#### Material:
####

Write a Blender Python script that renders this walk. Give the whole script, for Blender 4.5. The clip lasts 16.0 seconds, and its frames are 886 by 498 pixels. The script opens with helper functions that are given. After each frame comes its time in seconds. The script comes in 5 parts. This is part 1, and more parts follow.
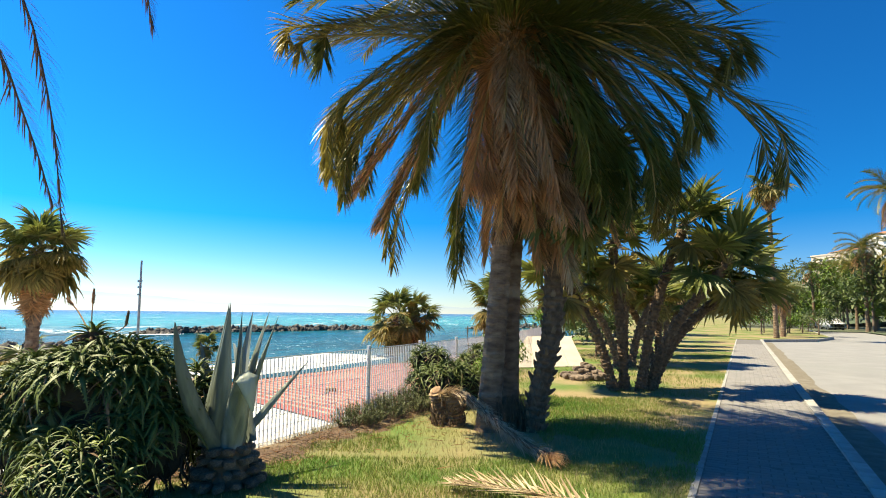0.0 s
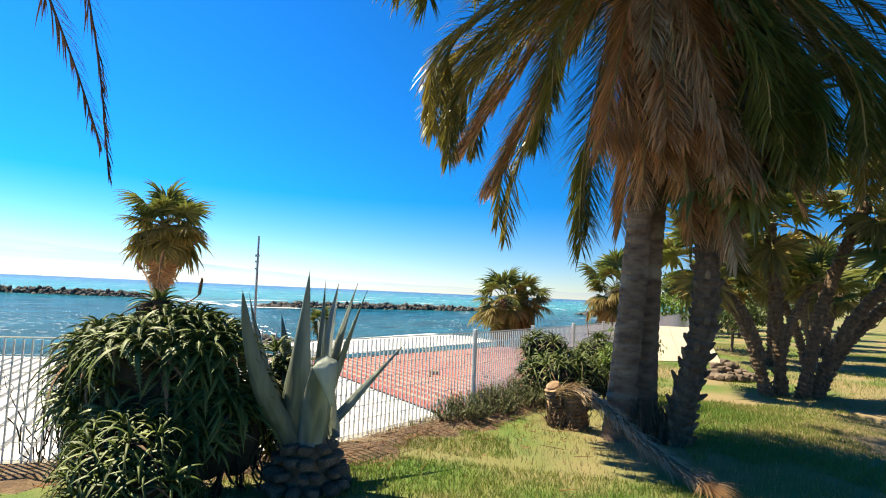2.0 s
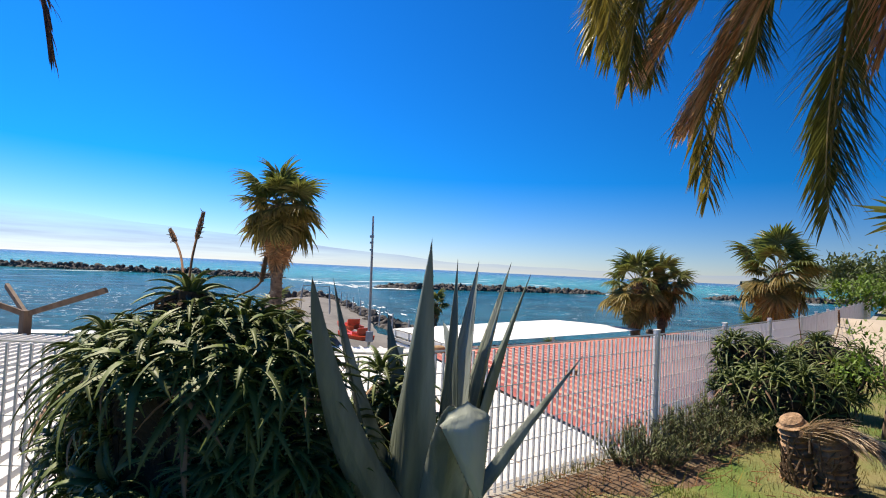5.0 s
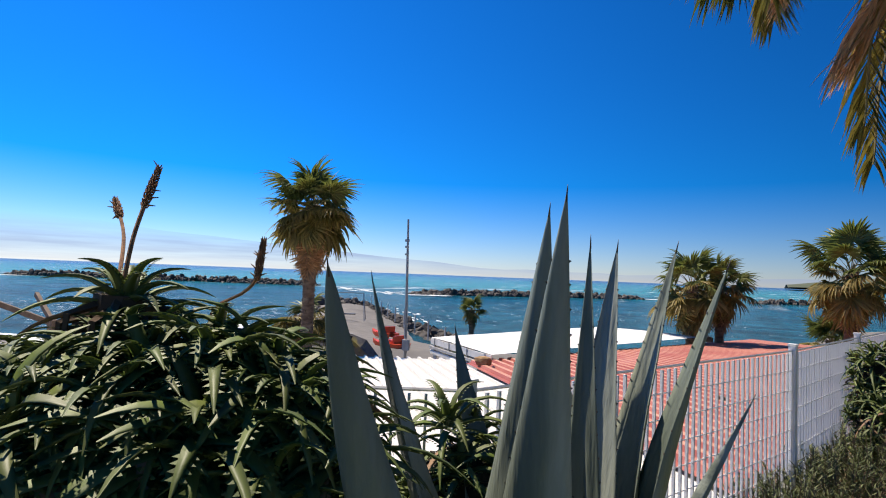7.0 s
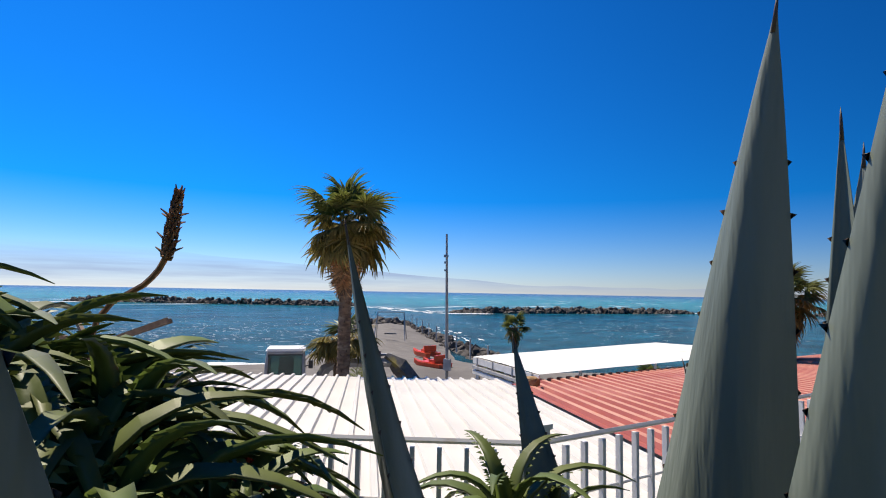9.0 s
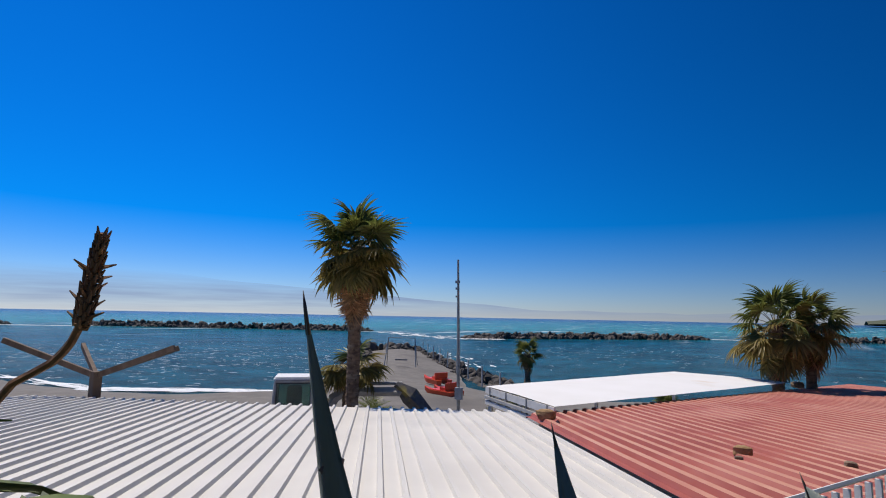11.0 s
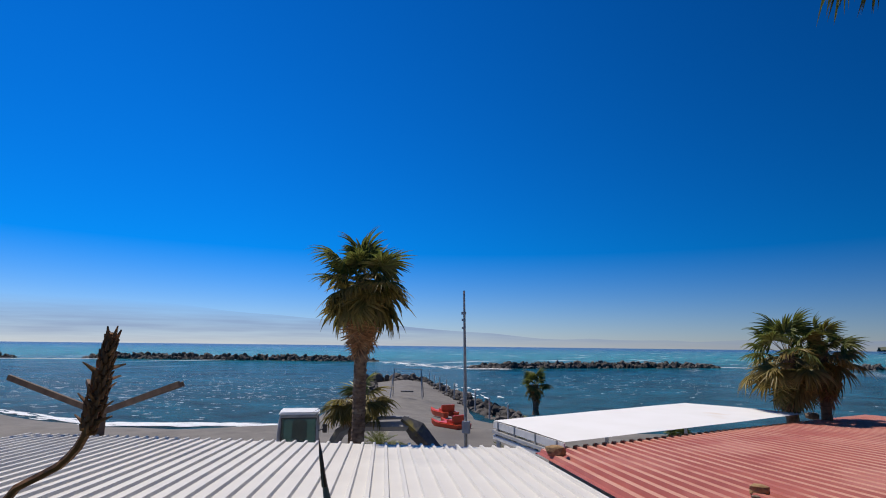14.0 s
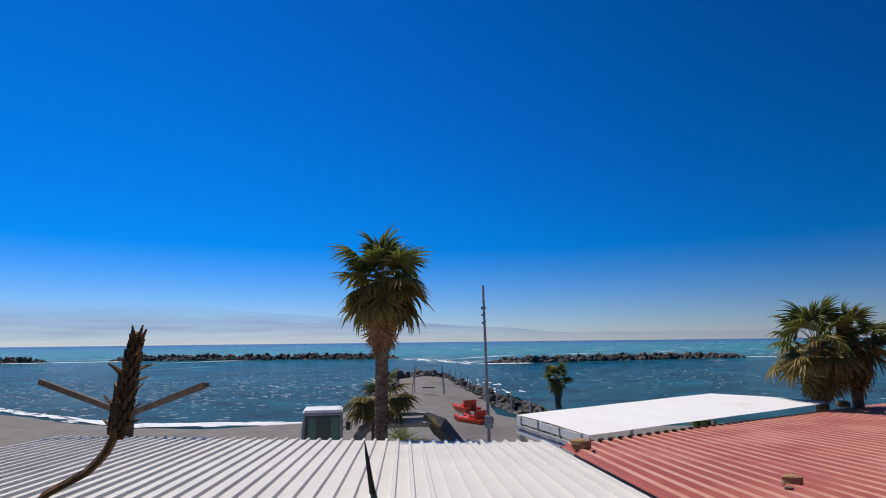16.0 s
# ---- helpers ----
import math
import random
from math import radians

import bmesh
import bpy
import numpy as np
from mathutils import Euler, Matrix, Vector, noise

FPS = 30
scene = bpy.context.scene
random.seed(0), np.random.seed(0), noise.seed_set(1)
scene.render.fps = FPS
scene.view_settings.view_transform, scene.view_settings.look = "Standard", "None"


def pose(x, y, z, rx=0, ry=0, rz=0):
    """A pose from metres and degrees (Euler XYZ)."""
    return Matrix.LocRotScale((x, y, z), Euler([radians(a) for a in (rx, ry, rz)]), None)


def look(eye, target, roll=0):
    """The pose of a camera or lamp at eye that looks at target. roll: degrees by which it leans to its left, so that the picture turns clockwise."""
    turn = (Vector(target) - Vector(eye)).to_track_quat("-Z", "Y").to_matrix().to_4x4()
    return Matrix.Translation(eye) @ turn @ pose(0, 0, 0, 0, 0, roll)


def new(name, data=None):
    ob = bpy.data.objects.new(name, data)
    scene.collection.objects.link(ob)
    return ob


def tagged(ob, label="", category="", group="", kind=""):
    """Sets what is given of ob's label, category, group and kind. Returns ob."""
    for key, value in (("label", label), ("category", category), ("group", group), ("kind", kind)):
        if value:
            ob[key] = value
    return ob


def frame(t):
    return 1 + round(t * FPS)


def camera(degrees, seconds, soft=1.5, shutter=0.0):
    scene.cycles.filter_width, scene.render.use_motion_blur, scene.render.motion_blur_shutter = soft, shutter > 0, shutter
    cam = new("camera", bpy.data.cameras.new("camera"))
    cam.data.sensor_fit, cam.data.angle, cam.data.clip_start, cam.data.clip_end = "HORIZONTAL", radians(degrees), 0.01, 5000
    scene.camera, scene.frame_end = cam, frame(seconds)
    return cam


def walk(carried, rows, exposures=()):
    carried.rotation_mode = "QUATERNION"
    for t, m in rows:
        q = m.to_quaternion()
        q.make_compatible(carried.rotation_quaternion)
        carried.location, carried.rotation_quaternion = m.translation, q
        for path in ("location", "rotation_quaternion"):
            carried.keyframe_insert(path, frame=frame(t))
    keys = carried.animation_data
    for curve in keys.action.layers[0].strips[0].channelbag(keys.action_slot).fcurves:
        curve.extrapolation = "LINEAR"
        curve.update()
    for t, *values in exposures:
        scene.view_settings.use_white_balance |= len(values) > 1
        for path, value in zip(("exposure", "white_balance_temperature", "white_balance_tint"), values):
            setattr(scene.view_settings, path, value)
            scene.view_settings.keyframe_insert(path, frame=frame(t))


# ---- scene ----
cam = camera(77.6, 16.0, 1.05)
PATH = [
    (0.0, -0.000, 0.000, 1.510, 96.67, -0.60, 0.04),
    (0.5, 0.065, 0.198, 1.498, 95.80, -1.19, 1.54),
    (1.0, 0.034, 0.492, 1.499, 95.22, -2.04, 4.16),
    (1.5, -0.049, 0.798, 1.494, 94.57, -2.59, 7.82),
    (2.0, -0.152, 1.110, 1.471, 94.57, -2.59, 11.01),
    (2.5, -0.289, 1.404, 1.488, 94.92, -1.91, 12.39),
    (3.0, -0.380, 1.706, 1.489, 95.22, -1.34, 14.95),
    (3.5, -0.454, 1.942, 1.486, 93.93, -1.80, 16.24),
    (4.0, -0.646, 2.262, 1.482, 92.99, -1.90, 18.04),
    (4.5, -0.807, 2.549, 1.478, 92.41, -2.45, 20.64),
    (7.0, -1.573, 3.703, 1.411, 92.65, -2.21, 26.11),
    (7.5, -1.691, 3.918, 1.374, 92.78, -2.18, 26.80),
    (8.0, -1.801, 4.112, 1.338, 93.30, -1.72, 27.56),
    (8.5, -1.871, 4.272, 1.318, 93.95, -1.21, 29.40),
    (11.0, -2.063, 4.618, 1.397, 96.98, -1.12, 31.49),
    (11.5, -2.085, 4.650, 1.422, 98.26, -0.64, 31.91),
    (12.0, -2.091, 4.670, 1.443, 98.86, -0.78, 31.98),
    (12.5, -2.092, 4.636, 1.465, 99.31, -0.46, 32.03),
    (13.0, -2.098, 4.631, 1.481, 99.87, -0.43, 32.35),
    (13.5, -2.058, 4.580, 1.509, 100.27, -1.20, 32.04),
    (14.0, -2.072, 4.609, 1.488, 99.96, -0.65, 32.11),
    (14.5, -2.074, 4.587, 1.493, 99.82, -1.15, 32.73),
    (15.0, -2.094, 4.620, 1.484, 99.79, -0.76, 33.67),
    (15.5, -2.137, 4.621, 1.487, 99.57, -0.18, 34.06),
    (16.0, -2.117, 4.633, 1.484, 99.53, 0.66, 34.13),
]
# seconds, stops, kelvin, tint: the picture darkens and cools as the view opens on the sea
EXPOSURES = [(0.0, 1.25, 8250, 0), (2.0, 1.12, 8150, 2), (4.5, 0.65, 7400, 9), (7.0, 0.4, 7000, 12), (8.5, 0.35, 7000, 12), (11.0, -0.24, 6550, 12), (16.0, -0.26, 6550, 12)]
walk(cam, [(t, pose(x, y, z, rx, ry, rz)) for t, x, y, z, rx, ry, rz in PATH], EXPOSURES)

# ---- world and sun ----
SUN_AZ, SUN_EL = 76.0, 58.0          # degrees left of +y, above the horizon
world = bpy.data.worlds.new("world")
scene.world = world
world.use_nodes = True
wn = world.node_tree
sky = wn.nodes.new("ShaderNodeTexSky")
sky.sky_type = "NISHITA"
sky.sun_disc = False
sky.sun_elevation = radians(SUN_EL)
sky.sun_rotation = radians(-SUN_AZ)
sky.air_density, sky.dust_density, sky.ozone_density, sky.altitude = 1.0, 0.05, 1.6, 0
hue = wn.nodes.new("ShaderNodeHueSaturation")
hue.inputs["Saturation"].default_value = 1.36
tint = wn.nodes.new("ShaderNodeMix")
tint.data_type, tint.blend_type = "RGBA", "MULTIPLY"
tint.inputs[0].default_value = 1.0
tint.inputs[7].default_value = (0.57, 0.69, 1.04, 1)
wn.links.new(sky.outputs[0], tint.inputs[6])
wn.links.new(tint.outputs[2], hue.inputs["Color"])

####

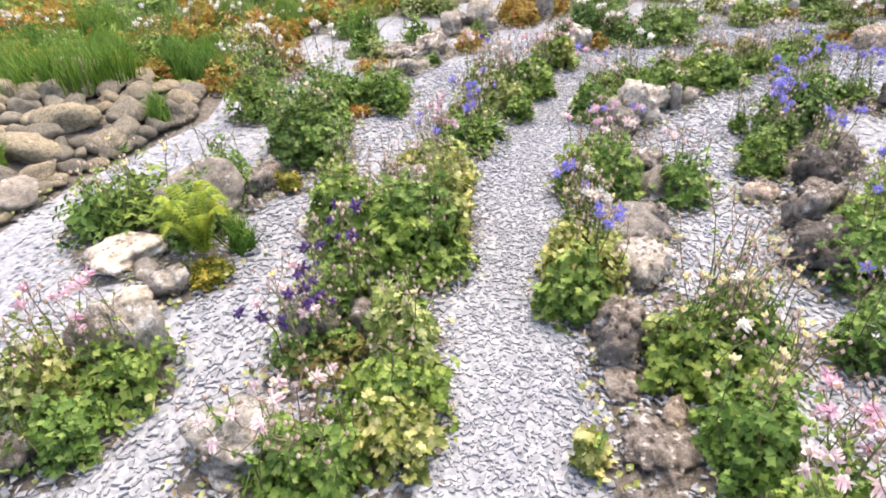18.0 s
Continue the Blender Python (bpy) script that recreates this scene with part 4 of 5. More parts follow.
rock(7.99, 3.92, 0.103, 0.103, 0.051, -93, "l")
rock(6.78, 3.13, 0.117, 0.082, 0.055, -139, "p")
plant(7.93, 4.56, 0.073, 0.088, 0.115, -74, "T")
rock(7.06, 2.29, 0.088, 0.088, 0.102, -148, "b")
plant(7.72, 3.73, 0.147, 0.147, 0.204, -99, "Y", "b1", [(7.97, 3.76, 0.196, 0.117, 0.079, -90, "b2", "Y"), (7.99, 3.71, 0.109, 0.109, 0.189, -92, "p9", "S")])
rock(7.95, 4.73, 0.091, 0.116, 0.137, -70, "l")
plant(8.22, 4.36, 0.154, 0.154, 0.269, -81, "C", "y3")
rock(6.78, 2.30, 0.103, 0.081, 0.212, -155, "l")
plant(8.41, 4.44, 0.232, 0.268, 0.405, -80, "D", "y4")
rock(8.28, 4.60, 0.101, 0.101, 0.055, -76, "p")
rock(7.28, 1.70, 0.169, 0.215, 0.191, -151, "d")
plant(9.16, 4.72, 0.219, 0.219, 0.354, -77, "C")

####

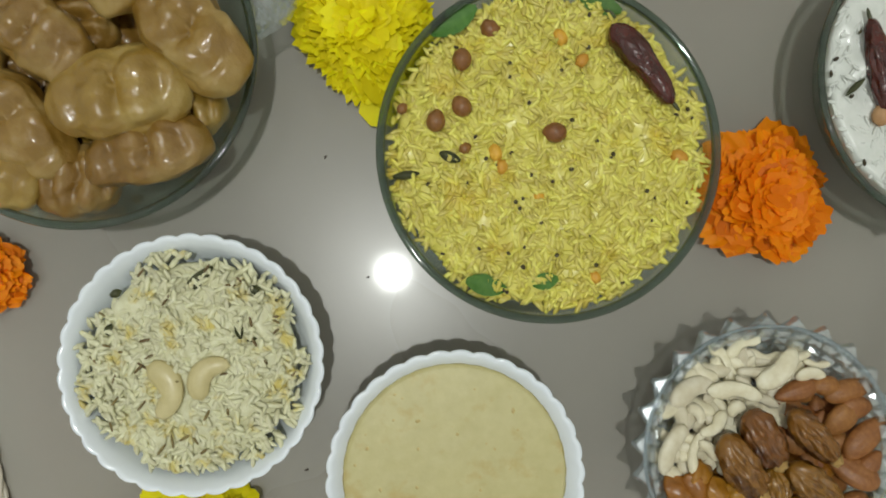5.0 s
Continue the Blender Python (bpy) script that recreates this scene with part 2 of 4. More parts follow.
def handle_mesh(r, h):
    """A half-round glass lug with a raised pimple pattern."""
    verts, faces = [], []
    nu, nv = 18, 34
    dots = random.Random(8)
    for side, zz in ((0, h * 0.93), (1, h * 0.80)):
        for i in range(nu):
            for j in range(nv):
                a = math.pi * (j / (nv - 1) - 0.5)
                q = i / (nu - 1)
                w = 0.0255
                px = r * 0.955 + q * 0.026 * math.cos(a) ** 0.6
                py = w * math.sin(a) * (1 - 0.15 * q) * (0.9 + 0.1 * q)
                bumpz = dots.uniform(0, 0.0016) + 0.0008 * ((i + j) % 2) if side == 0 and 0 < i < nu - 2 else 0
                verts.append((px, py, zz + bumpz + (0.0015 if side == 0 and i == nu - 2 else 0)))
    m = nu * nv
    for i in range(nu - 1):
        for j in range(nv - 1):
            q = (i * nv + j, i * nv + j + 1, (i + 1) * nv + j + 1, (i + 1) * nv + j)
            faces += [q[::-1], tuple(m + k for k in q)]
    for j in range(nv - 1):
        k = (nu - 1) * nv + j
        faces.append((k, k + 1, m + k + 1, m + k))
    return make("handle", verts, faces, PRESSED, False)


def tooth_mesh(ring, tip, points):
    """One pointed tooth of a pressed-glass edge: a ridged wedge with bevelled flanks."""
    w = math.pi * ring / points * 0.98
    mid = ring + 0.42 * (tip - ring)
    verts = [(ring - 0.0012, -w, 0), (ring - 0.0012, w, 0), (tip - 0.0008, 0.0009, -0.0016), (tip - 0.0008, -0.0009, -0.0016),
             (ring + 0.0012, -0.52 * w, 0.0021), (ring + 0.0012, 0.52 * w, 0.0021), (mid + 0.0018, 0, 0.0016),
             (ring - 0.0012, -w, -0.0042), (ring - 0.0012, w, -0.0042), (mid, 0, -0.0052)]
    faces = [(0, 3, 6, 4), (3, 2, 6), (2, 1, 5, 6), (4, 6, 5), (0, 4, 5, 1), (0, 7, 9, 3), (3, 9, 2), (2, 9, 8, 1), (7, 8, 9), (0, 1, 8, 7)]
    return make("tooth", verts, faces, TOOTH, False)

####

#### Required work:
Report each line of the material above where the word "location" appears.

#### Result:
        carried.location, carried.rotation_quaternion = m.translation, q
        for path in ("location", "rotation_quaternion"):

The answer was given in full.